As you can see from the figures above, Beneath the Lanterns has been downloaded 565 times in the last month an a half. This compares to 582 for Some Day Days, 1331 for The Black Bright Sea, 867 for Castaways of the Lost Star, and 1071 for The Lost Star’s Sea. I wasn’t keeping records at first, so I don’t have the corresponding figures for A Summer in Amber. No doubt there are a number of reasons for this slightly softer launch, including not being a sequel to my most popular book. However there may be industry-wide reasons as well. One is likely the growth of Amazon’s Kindle Unlimited program of free, unlimited books to read for a single monthly subscription fee – which can be as low as free. Since this program caters to the most active readers, the types of books that these avid readers read now dominate Amazon’s best seller charts, since borrowed books count as sales. The second reason is that advertising is now driving readership, giving the biggest indie publishers, with a large, guaranteed readership the ability to outspend, out-advertise, and outsell the newer, slower, or less business savvy writer. Just as the textile mills put the weavers in their front rooms out of business, the well financed, entrepreneurial focused indie publishing business is displacing the writer-focused self-published author. And that is the way of the world. As an amateur author, money doesn't matter, so I can sleep well at night.
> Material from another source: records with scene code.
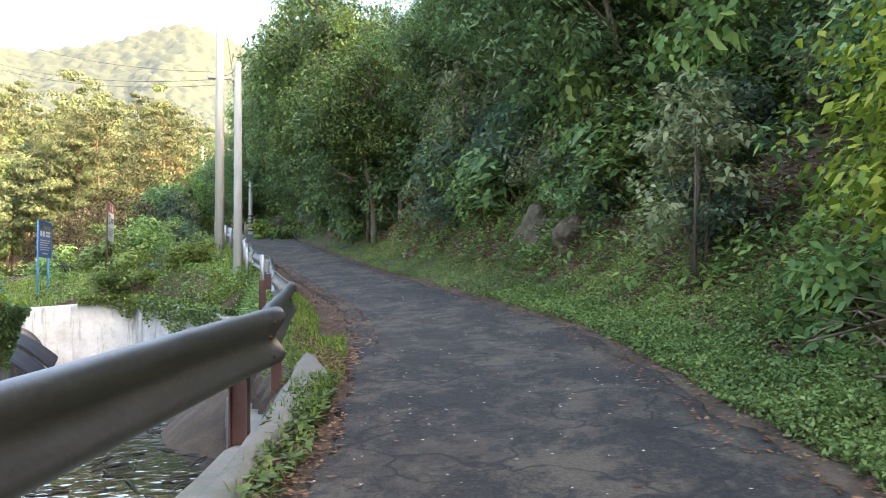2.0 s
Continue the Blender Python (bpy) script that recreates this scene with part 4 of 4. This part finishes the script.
# bushes and saplings under the far trees
rng = np.random.default_rng(19)
x, y = rng.uniform(-230, -34, 300000), rng.uniform(-60, 180, 300000)
x, y = x[wavy(x, y, 3.0, 5) > -0.25], y[wavy(x, y, 3.0, 5) > -0.25]
d = sdist(POND, x, y)
k = (d > 2.5) & (d < 70) & ((x < -62) | (y > 66)) & (np.hypot(x + 86, y + 3.5) > 9)
x, y = x[k][:70000], y[k][:70000]
P = np.stack([x, y, ground(x, y) + rng.uniform(0.05, 1.5, len(x)) * (0.6 + 0.5 * wavy(x, y, 1.9, 6))], 1)
ob = new("hillside_undergrowth", quads_mesh("hillside_undergrowth", leaves(P, 0.5, rng, 0.4, 0.65, 0.3), "oak"))
tagged(ob, "olive undergrowth between the trees on the hillside", "undergrowth", kind="stuff")

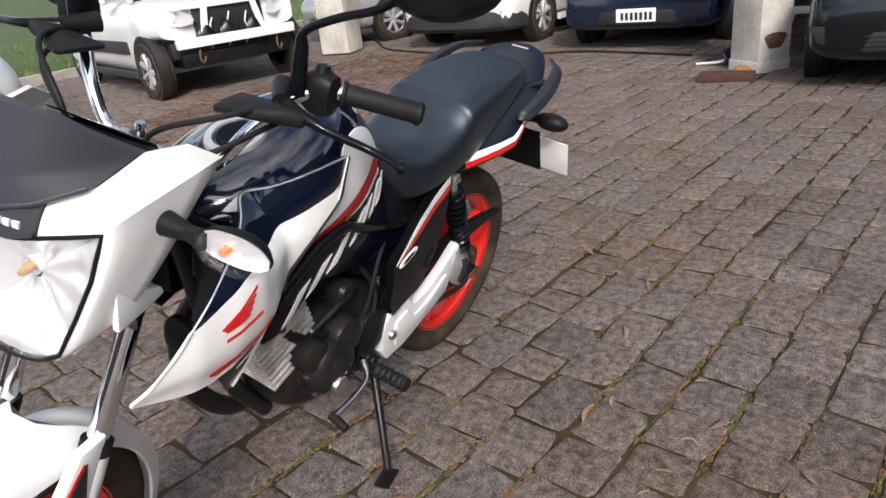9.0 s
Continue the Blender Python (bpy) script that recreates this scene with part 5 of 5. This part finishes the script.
car(pose(-0.43, -4.80, 0, 0, 0, -9), "pale silver-white hatchback with a wide black lower grille", CAR_PALE)
car(pose(2.40, -5.05, 0, 0, 0, 3), "silver hatchback parked facing the yard", CAR_SILVER)
car(pose(4.75, -6.05, 0, 0, 0, 2), "pale silver car with alloy wheels", CAR_SILVER, 4.0)
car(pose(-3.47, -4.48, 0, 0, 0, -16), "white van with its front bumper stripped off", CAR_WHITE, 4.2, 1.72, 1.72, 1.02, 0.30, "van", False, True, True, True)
car(pose(-6.45, -6.20, 0, 0, 0, -112), "silver hatchback parked under the shed", CAR_SILVER)
car(pose(-5.72, -3.40, 0, 0, 0, -94), "white car with a black lower bumper under the shed", CAR_WHITE, plate_z=0.40, band=True)
car(pose(-5.40, -1.03, 0, 0, 0, -90), "dark blue car with a pale plate", CAR_BLUE, plate_z=0.29)
car(pose(-3.58, 1.42, 0, 0, 0, -88), "black car with yellowed headlamps beside the concrete post", CAR_BLACK, 3.8, 1.50, 1.40, 0.86, 0.28, plate_z=0.31, lamp_mat=OLD_LAMP)
car(pose(2.22, 3.70, 0, 0, 0, -90), "dark car parked beside the motorcycle", CAR_BLACK, 4.0, 1.70, 1.45, 0.96, 0.30, cap=TRIM)

# ---- shed, lawn and kerb ----
CONCRETE = material("whitewashed_concrete", (0.52, 0.50, 0.46), 0.8, 0, 0, 0.3, 3, 0.5, 60, second=(0.36, 0.34, 0.30))
ORANGE_CLAY = material("orange_clay", (0.34, 0.13, 0.045), 0.85, 0, 0, 0.3, 20, 0.4, 120)
PLANK = material("dark_red_brown_wood", (0.055, 0.022, 0.016), 0.8, 0, 0, 0.4, 12, 0.5, 90)
ROOF = material("shed_roof_sheet", (0.16, 0.15, 0.14), 0.6, 0.2, 0, 0.3, 2)
WALL = material("shed_wall_plaster", (0.20, 0.19, 0.18), 0.85, 0, 0, 0.3, 1.5, 0.4, 40)
KERB = material("kerb_stone", (0.36, 0.33, 0.30), 0.85, 0, 0, 0.3, 5, 0.6, 60)
GRASS_SOIL = material("lawn_base", (0.045, 0.075, 0.018), 0.9, 0, 0, 0.4, 4, 0.6, 60)
GRASS = material("grass_blade", (0.060, 0.125, 0.022), 0.55, 0, 0, 0.4, 2, second=(0.10, 0.13, 0.03))


def post(x, y, w, h, label, turn=0):
    ob = thing("concrete_post", box(-w / 2, w / 2, -w / 2, w / 2, 0.02, h, 0.012), CONCRETE, label, "post", "shed posts")
    ob.matrix_basis = pose(x, y, 0, 0, 0, turn)
    return ob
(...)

With the publication of Beneath the Lanterns, I now have a little over one million words in print, the equivalent of twenty 50K word pulp-sized novels. While I have published these million words in the last 3 ½ years, they were produced over the course of a decade since I had most of my first three novels finished by the time I published A Summer in Amber. My current, one book a year pace, is not from a result of lack of speed – Beneath the Lanterns, at 126K words, was written in five months – it is a lack of story ideas that I feel are worth writing. I have to live with a story in my head for a year, so I want to be able to enjoy imagining and re-imagining the story and characters over and over again in my imagination as I build the story and find the words to tell it.